Chinese Vice President Xi Jinping waves to Thai students during a visit… (Pairoj, AFP/Getty Images )
Reporting from Liangjiahe, China, and Beijing — In 1969, a pale, gangly 15-year-old walked down a dirt road flanked by desiccated yellow cliffs from which generations of Chinese farmers had eked out a subsistence living.
The path led to Liangjiahe, a village in central China where the Communist Party was sending city youths to do hard labor during the Cultural Revolution. For nearly seven years, Xi Jinping lived there, making a cave his home. A thin quilt spread on bricks was his bed, a bucket was his toilet. Dinners were a porridge of millet and raw grain.
"He ate bitterness like the rest of us," said one of the Liangjiahe farmers, Shi Yujiong, who was 25 years old when the teenager arrived.
Xi was one of millions of Chinese youths driven into the countryside by Mao Tse-tung in those years. But his life has turned out to be anything but ordinary. From his years in Liangjiahe, Xi worked his way into the graces of the Communist Party, his rise fueled by a workaholic drive and apparent indifference to privilege. He left few mistakes or enemies in his trail.
That journey has brought him to the pinnacle of power. If all goes according to the script, Xi, since 2008 China's vice president, will replace Hu Jintao as general secretary of the Communist Party this year, and as president of the People's Republic the next, a post he could hold for a decade.
This week he arrives in the United States for what is being billed as his American coming out. The trip will be scrutinized for signs of how Xi and a new generation of Chinese leaders plan to govern, and how they might deal with a war-weary and economically wounded America, still struggling to adapt to Beijing's rise.
"This is an imprinting opportunity to set an impression of the man who will run China for a decade," said Robert Lawrence Kuhn, an American investment banker who is advising the Chinese government on the trip.
The 58-year-old president-in-waiting is often depicted as another in a line of colorless cadres, but his life story is rich with contrasts.

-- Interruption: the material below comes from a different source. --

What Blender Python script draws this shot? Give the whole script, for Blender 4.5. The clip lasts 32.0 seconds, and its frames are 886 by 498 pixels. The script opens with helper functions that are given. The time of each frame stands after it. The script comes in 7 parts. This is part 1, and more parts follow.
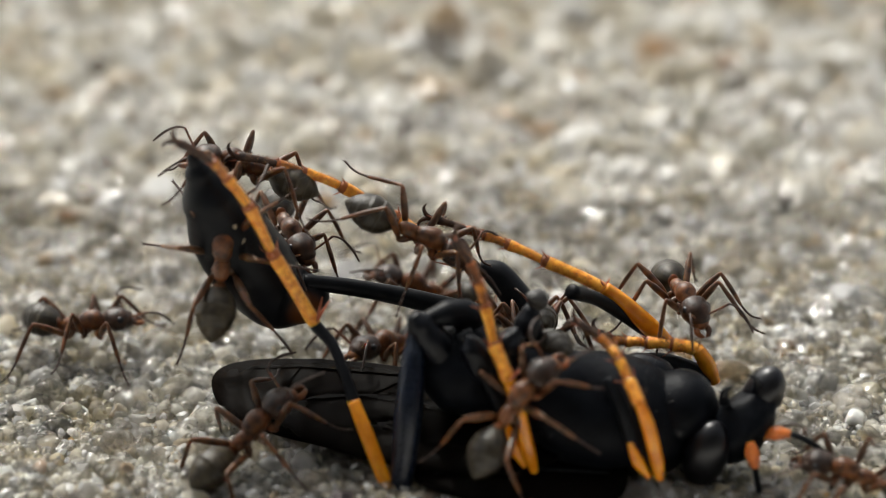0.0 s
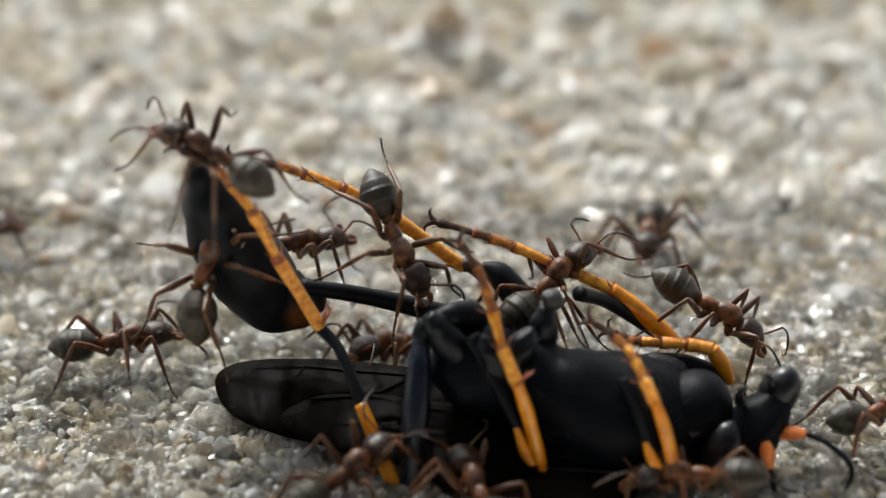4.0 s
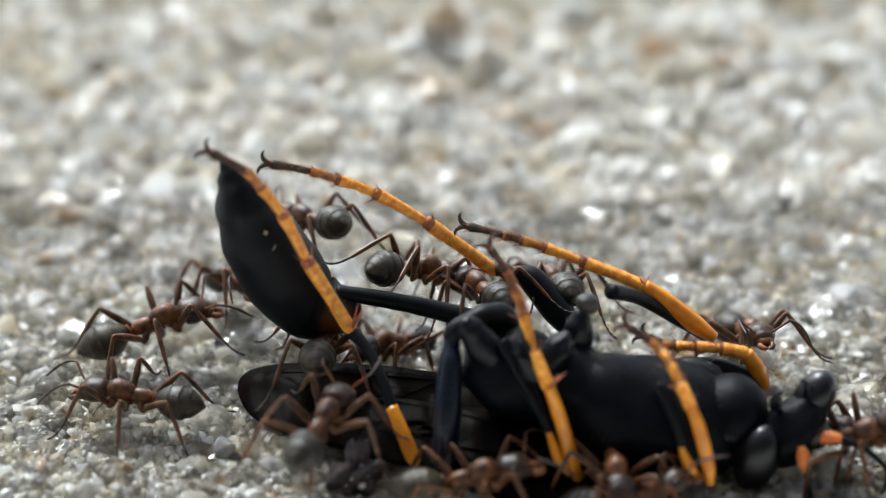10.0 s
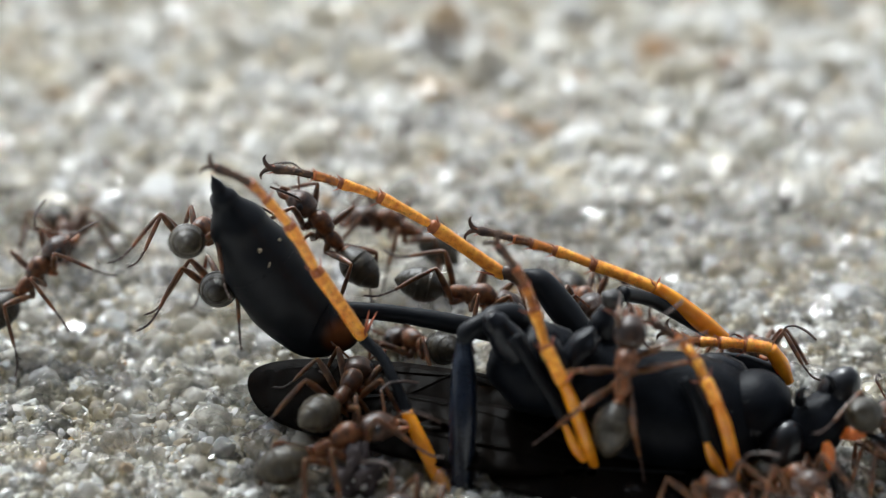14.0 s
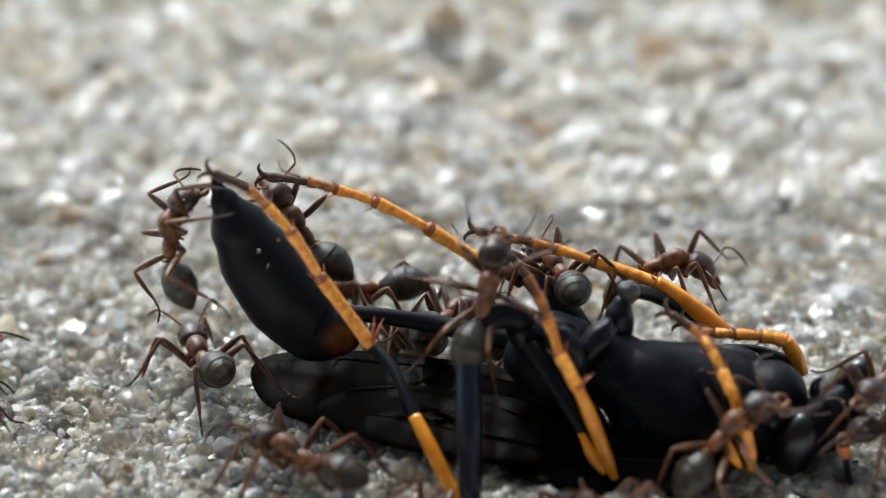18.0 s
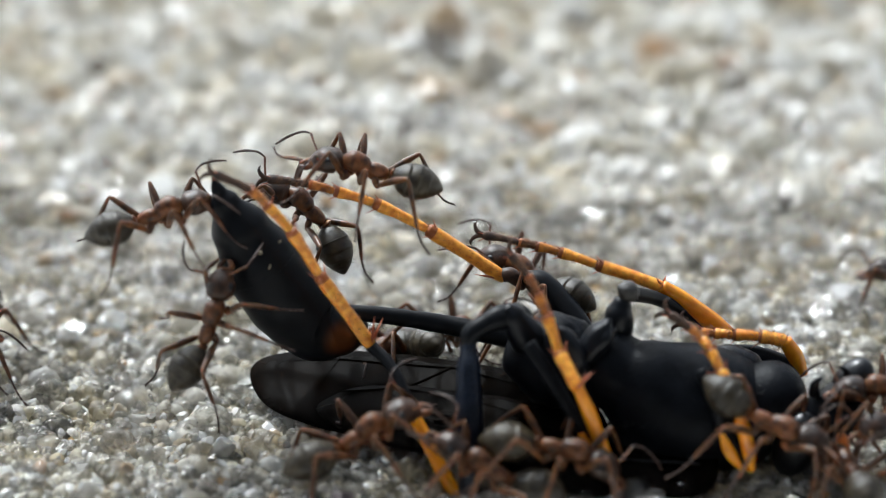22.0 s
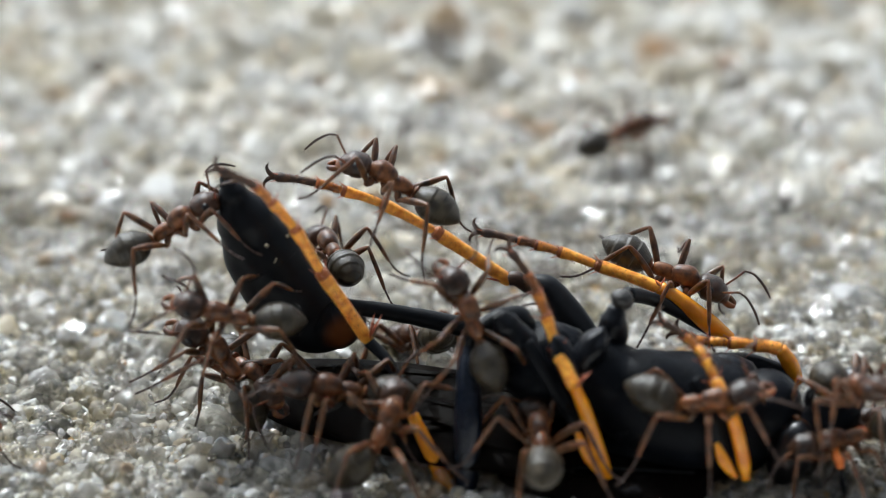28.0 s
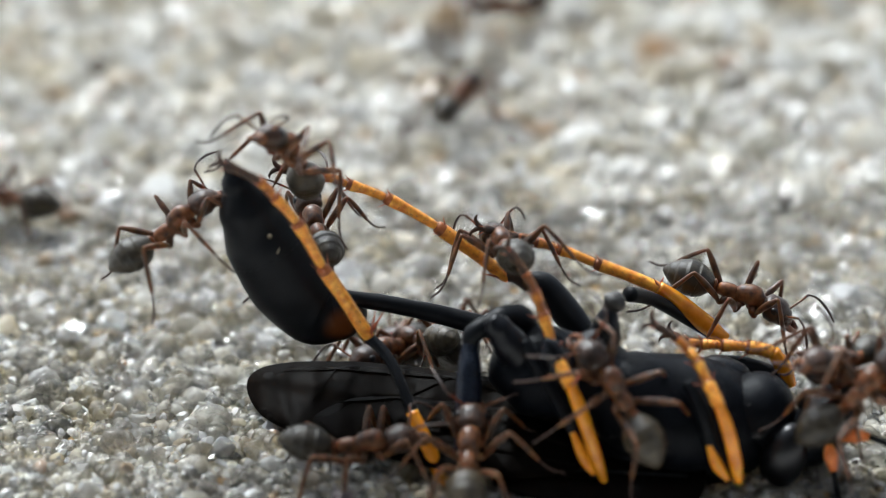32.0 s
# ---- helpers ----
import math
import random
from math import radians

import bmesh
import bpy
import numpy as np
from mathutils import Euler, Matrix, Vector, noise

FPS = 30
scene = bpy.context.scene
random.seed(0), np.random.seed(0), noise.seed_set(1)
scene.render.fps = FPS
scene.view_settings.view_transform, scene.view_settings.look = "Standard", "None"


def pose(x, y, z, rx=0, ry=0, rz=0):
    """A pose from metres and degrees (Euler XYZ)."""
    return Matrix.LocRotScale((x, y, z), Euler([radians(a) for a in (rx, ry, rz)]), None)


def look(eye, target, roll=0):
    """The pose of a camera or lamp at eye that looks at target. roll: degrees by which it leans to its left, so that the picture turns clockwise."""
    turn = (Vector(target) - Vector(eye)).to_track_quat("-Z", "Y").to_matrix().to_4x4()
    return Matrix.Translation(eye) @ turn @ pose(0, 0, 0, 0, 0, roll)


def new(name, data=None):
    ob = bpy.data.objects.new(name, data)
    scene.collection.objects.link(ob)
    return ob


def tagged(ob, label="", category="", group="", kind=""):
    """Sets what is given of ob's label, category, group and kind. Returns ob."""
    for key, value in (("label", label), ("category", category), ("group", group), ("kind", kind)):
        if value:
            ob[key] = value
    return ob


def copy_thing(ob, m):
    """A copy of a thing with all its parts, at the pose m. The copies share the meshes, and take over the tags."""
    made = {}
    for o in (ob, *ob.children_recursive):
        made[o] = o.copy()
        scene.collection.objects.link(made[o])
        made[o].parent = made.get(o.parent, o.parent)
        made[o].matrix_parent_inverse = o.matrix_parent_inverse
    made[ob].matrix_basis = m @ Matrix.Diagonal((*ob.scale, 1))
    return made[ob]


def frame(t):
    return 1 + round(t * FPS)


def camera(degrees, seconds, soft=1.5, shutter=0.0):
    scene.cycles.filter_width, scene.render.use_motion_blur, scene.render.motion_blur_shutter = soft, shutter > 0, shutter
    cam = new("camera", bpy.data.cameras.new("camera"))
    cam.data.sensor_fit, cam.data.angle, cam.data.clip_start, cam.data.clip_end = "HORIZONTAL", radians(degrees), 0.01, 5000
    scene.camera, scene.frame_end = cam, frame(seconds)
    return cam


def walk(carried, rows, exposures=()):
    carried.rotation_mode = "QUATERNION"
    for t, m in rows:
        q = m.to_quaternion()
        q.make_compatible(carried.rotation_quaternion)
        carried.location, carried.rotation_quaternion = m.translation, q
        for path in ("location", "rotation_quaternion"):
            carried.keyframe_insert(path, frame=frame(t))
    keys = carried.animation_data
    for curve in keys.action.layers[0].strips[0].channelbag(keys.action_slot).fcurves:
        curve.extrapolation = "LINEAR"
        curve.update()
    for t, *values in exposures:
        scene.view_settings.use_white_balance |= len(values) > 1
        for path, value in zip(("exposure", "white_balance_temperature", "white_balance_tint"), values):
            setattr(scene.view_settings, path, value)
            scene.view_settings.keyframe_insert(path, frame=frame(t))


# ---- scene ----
cam = camera(20, 32.0, soft=0.6, shutter=0.35)
cam.data.dof.use_dof = True
cam.data.dof.focus_distance = 0.109
cam.data.dof.aperture_fstop = 28.5
still = pose(0, -0.09511, 0.0579, 62, 0, 0)
walk(cam, [(0.0, still), (32.0, still)],
     exposures=[(0.0, 0.5, 6500, 7), (3.5, 0.55, 6400, 7), (6.0, 0.65, 6120, 6), (12.0, 0.74, 5870, 5), (32.0, 0.74, 5830, 5)])

# ---- daylight ----
world = bpy.data.worlds.new("sky")
scene.world = world
world.use_nodes = True
sky = world.node_tree.nodes.new("ShaderNodeTexSky")
sky.sky_type = "NISHITA"
sky.sun_disc = False
sky.sun_elevation = radians(50)
sky.sun_rotation = radians(-25)
sky.air_density, sky.dust_density, sky.ozone_density = 0.7, 6.0, 0.3
back = world.node_tree.nodes["Background"]
back.inputs[1].default_value = 0.128
haze = world.node_tree.nodes.new("ShaderNodeHueSaturation")  # thin cloud takes most of the blue out of the sky
haze.inputs["Saturation"].default_value = 0.3
world.node_tree.links.new(sky.outputs[0], haze.inputs["Color"])
world.node_tree.links.new(haze.outputs[0], back.inputs[0])
sun = new("sun", bpy.data.lights.new("sun", "SUN"))
sun.data.energy, sun.data.angle, sun.data.color = 1.9, radians(3), (1.0, 0.97, 0.91)
sun.matrix_world = look((-0.3, 0.57, 0.78), (0, 0, 0))

# an added, unseen dark panel behind the viewpoint keeps sky light off near sides
wall = bpy.data.meshes.new("wall_south")
wall.from_pydata([(x, y, z) for y in (-0.2, -0.19) for x, z in ((-0.4, -0.001), (0.4, -0.001), (0.4, 0.28), (-0.4, 0.28))], [],
                 [(0, 1, 2, 3), (7, 6, 5, 4), (0, 4, 5, 1), (1, 5, 6, 2), (2, 6, 7, 3), (3, 7, 4, 0)])
tagged(new("wall_south", wall), "added unseen dark panel behind the viewpoint, blocking sky light", "wall", kind="structure")

MM = 0.001


def mm(x, y, z, rx=0, ry=0, rz=0):
    """A pose from millimetres and degrees."""
    return pose(x * MM, y * MM, z * MM, rx, ry, rz)


# ---- materials ----
def material(name):
    m = bpy.data.materials.new(name)
    m.use_nodes = True
    return m, m.node_tree.nodes, m.node_tree.links, m.node_tree.nodes["Principled BSDF"]


def ramp(nodes, stops):
    r = nodes.new("ShaderNodeValToRGB")
    while len(r.color_ramp.elements) < len(stops):
        r.color_ramp.elements.new(0.5)
    for e, (p, c) in zip(r.color_ramp.elements, stops):
        e.position, e.color = p, (*c, 1)
    return r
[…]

A passionate scholar of Marxist theory who preaches the need for young Chinese to study more Communist ideology, he nonetheless champions private enterprise. His daughter is a sophomore at Harvard. Personally unassuming, Xi is married to one of China's most glamorous figures, folk singer Peng Liyuan.
"Xi has an advantage," said Zhang Musheng, a former government official and prominent intellectual who has met the vice president several times. "He lived at the bottom for a long period. It makes him understand the current conditions in China very well."
Xi Jinping (the family name is pronounced Shee) was born June 1, 1953, the son of revolutionary war hero Xi Zhongxun. He was the third of four children born to the elder Xi's second wife. When he was a young child, his father was named vice premier, and the family moved into Zhongnanhai, the vermilion-walled Communist Party compound next to the Forbidden City, home of the late emperors.
At a time when China was abjectly poor, Xi's family had their own cook and nannies, a driver and a Russian-made car, a telephone, a special supply of food earmarked for the leadership. Fearful of spoiling the children, the elder Xi made his son wear his sisters' hand-me-down clothing and shoes, which the family dyed so they wouldn't be in girlish colors, according to a biography published last year.
But in 1962, Xi's father had a falling out with Mao and went to prison. The family was booted from their compound, forced to move around Beijing. Four years later, Xi's mother was sent to a work camp in the countryside, and Xi's school was closed down.
"You grow up in an environment where everything is provided, and suddenly you're stripped naked and left in the cold," said a friend from Xi's younger days.
The friend, who did not want to be quoted by name when discussing the leadership, described a world in which suddenly adrift teenagers would collect books left unguarded in libraries or discarded by people who feared persecution as intellectuals. "We had nothing to do to comfort ourselves but read," said the friend.
Xi has described Mao's orders that intellectual youths be sent to the countryside as a welcome relief. He was sent to Liangjiahe, hundreds of miles southwest of Beijing and in Shaanxi province, his father's base in revolutionary days.
Xi's service in the village is key to the narrative the Communist Party is spinning of a tireless, selfless volunteer, trying to counter Xi's image as a "princeling," the derogatory term for the many offspring of leaders in power now. But in a 1998 essay titled "Son of the Yellow Earth," Xi acknowledged early difficulties: "I was rather casual at first. The villagers had an impression of me as a guy who doesn't like to work hard."